Il est vraiment regrettable que nous ne possédions rien de plus complet sur ces leçons, qui durent être certainement très remarquables. Il eût été fort intéressant de voir le sagace observateur des causes de la Richesse des Nations s’efforçant « d’expliquer, comme il le dit lui-même[1], les principes généraux des lois et du Gouvernement, ainsi que les changements dont ils ont été l’objet aux différents âges de la société, non-seulement sous le rapport de la justice, mais encore relativement à la politique, aux finances, aux armées et aux divers aspects que la législation embrasse ». Peu de temps avant la mort du maître, on espérait encore que ce fameux manuscrit verrait le jour, et le Moniteur Universel du 11 mars 1790 annonçait même qu’il allait être publié sous forme d’un Examen critique de l’Esprit des Lois. Ce livre était, disait-on, le résultat de plusieurs années de méditations et promettait de faire époque dans l’histoire de la politique et de la philosophie. Malheureusement il ne parut pas : Smith mourut avant d’avoir réalisé son dessein et le manuscrit eut, suivant son désir, le sort de ses autres papiers.

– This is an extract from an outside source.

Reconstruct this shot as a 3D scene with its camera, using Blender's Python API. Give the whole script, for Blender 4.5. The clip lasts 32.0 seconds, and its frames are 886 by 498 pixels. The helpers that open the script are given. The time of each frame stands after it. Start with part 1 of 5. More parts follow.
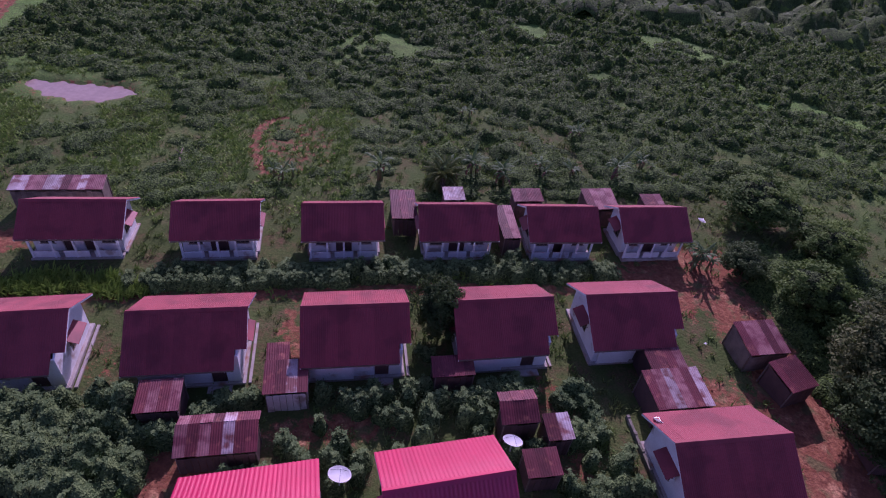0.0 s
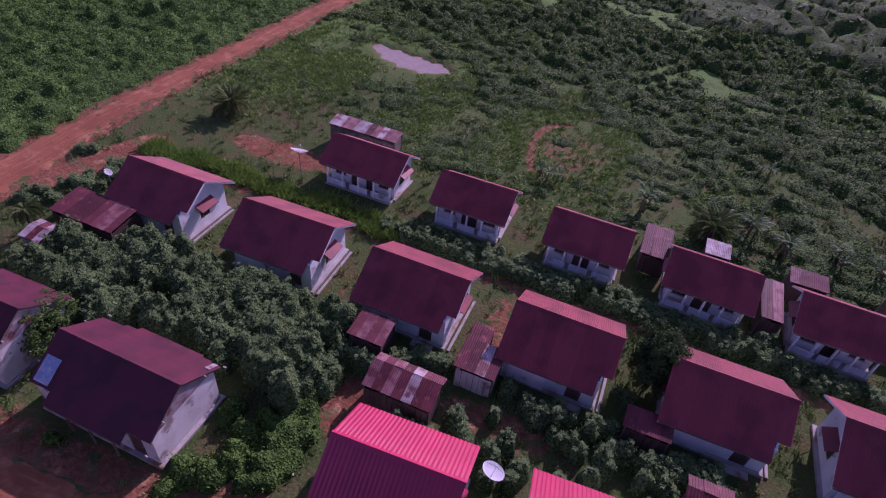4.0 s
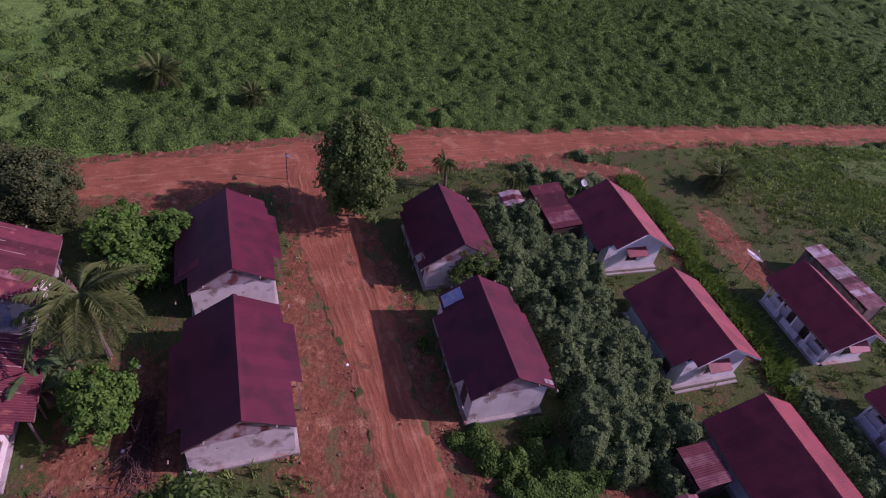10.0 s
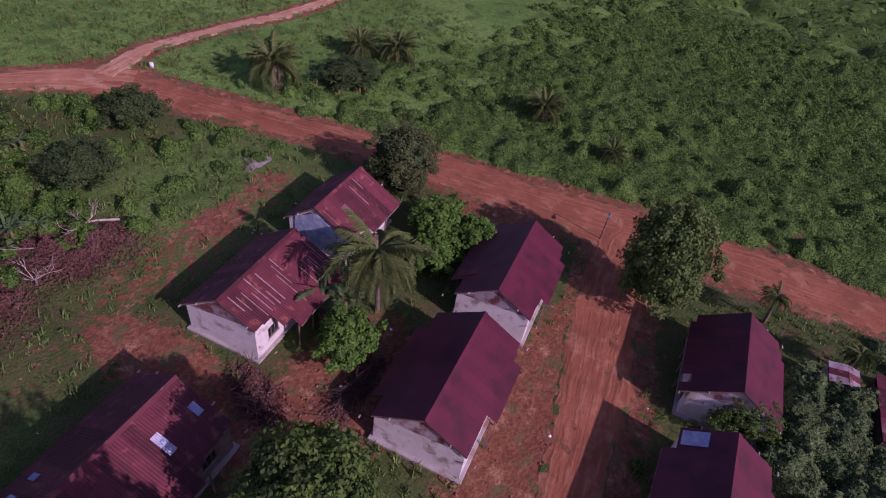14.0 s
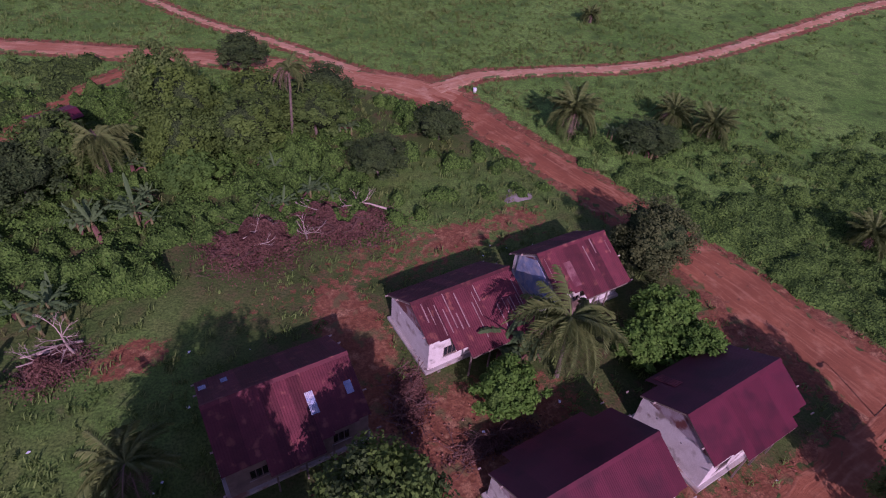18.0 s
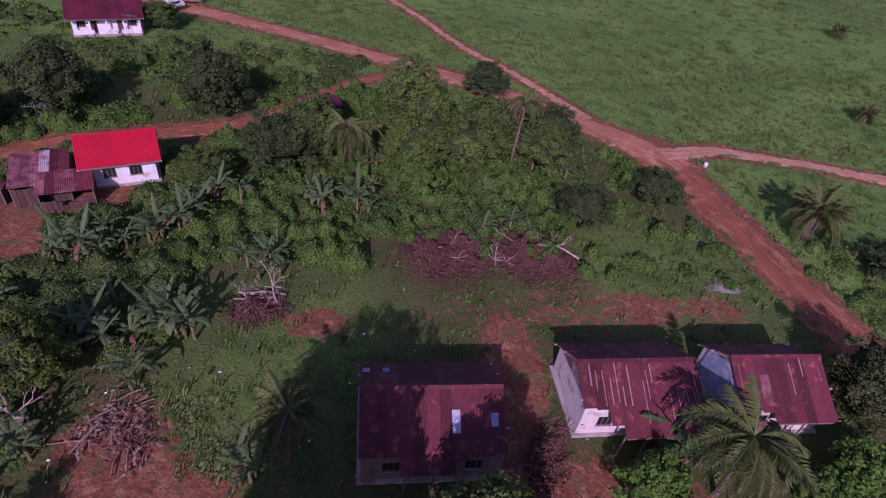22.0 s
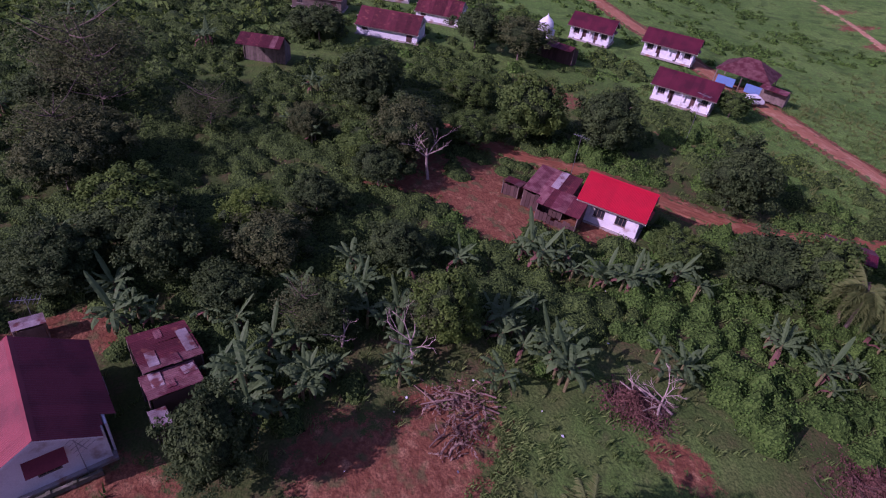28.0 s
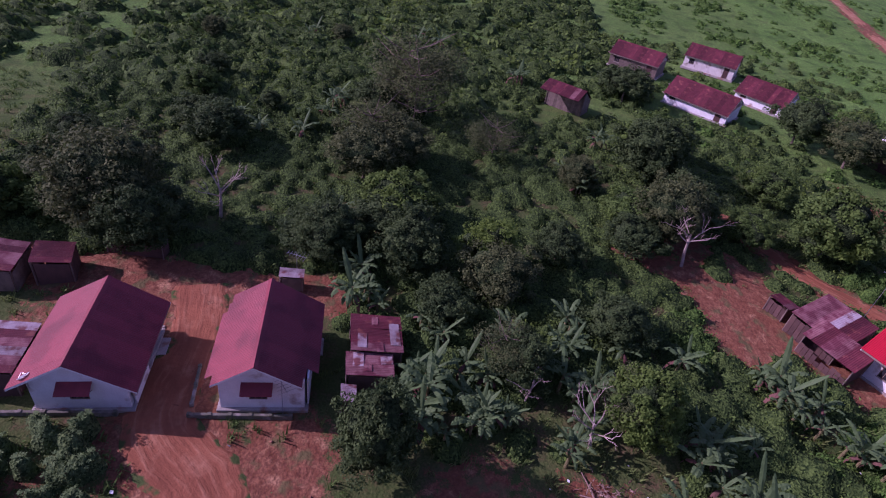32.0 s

Nous n’avons pas de plus amples renseignements sur sa Théologie naturelle. Nous savons, il est vrai, qu’il exposait, dans son cours, les preuves de l’existence de Dieu, de ses attributs, ainsi que les principes ou facultés de l’esprit humain sur lesquels se fonde la religion, et sa Théorie des sentiments moraux témoigne, dans plusieurs passages, de ses convictions profondes en l’immortalité de l’âme[2]. Néanmoins nous eussions aimé à connaître plus complètement la Théodicée du philosophe écossais, à la fois disciple d’Hutcheson et intime ami de Hume, car il eût été curieux de rechercher dans sa doctrine l’action de ces deux influences si opposées.

Il paraît, cependant, qu’il insistait peu sur cette partie de son cours. Là, en effet, il ne pouvait que suivre le sen-

  1. Théorie des sentiments moraux, VIIe partie, IVe section.
  2. Voir Théorie des sentiments moraux, p. 94 et 192.